Nantz called Houston’s 67-65 victory at Memphis on Sunday and has been around long enough to know how to play it down the middle.

“I would definitely be able to call that game [if Houston is in the final],” he said. “I am trained to be able to look at things objectively, observe and tell people what I see.”

But over the course of an hour during which Nantz appeared to choke up at times, he admitted how special a run by the Cougars would be to him.

As an undergraduate, he was the program’s public address announcer and hosted coach Guy Lewis’ local TV show.

When Houston lost the 1983 final to North Carolina State at the buzzer in Albuquerque, New Mexico, Nantz was there as a fan, and rode to and from the arena with the team as Lewis’ guest.

Nantz said his current career highlight is the 1992 Masters, when his college roommate, Fred Couples, won the tournament.

“We used to practice that scene in college in our dorm room,” he said. “I wanted to work for CBS since I was 11. All Fred ever wanted to do was win the Masters.”

But, Nantz said, “If Houston made it to the Final Four and even won the national championship this would be right up there as one of the top two moments of my career.”

He said his connections to the program are “very personal for me.”

“Houston will be a No. 1 seed, and if the perfect script comes together and the stars are aligned, April the 3rd will be a magical night,” he said.

There are other historical ties around Nantz’s final go-round.

The first NCAA game he called, on March 15, 1986, was Duke vs. Old Dominion in Greensboro, North Carolina. His analyst was Bill Raftery, who will be by his side again in 2023.

The first Final Four he called, in 1991, was the first for his other current analyst, Grant Hill, as a player. Duke won it all in Indianapolis.

And that Houston-N.C. State game in 1983 was played on April 4, making this April 3 a tidy, 40-year bookend.

“It’s bittersweet,” Hill said of Nantz leaving. “It's our friend, our leader, our mortar, the guy that I feel kind of just keeps this whole thing together, and has done it so eloquently, masterfully and respectfully, for so long.

“It’s crazy. It's still surreal that that's coming to an end.”

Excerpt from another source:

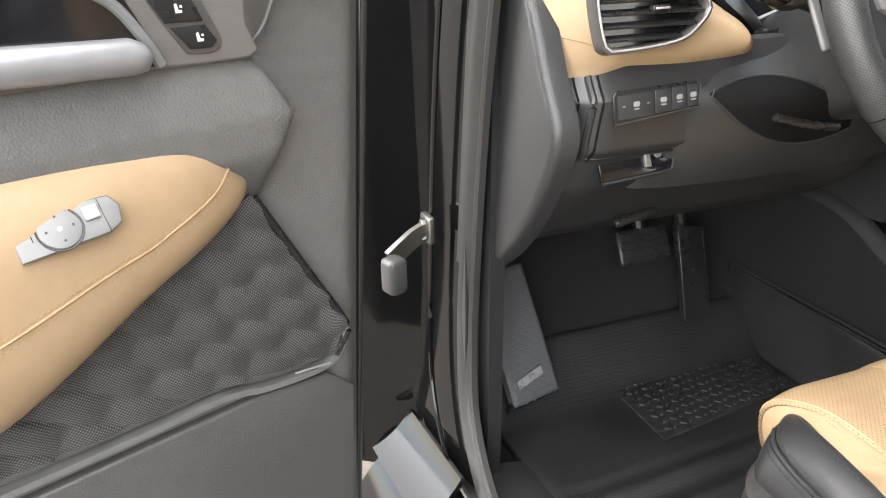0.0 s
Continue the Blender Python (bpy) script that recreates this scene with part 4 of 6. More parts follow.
    for side_u in (0.030, 0.066):
        part("rib_groove", tube([Vector(knee(side_u - 0.02 * v, v)) + Vector((0, -0.0005, 0)) for v in np.linspace(0.0, 0.42, 20)], 0.0013, 6), DEEP, ob)
    part("panel_seam", tube([Vector(knee(0.03 + 0.75 * k / 40, 0.40)) + Vector((0, -0.001, 0)) for k in range(41)], 0.0014, 6), SMOOTH_BLACK, ob)
    # four-switch strip
    sm = frame_of((-0.604, 0.5715, 0.962), (1, -0.02, 0.062), (0, 0.12, 1))
    strip = part("switch_strip", slab([(-0.050, -0.0165), (0.049, -0.0120), (0.051, 0.0100), (0.047, 0.0145), (-0.046, 0.0165), (-0.051, 0.0120)], sm, 0.0030, 0.0012), SMOOTH_BLACK, ob, "strip of four small black switches")
    part("strip_edge", tube([sm @ Vector(q) for q in ((-0.050, -0.0165, 0.002), (0.049, -0.0120, 0.002), (0.052, 0.0100, 0.002), (0.047, 0.0150, 0.002))], 0.0011, 6), GREY_BUTTON, strip)
    for x, wd in ((-0.0255, 0.041), (0.0060, 0.019), (0.0250, 0.0165), (0.0415, 0.0130)):
        b = part("switch", slab([(x - wd / 2, -0.0125 + 0.03 * (x + 0.03)), (x + wd / 2, -0.0125 + 0.03 * (x + 0.03)), (x + wd / 2, 0.0115), (x - wd / 2, 0.0115)], sm @ pose(0, 0, 0.0026), 0.0018, 0.0007), SATIN_BLACK, strip)
        part("switch_mark", slab(rounded(0.0075, 0.0050, 0.0018, 3, x, 0.0012), sm @ pose(0, 0, 0.0044), 0.0003, 0), ICON, b)
        part("switch_mark", slab(rounded(0.0060, 0.0014, 0.0005, 2, x, -0.0036), sm @ pose(0, 0, 0.0044), 0.0003, 0), ICON, b)
    for x in (-0.040, -0.012):
        part("switch_mark", slab(rounded(0.0035, 0.0012, 0.0004, 2, x, 0.0005), sm @ pose(0, 0, 0.0044), 0.0003, 0), ICON, strip)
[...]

Hill recalled Nantz speaking to him as he left the arena in Charlotte when Duke lost the NCAA final to Arkansas in 1994 — Hill’s last collegiate game.

“I wanted to thank him for those four years,” Nantz said. “He was a four-year player, a four-year star in college basketball. He did not leave early . . . I thought he had meant to college basketball what he had meant to me personally.”

Nantz added, “All of these things, the storylines and how things kind of come full circle, it’s pretty amazing."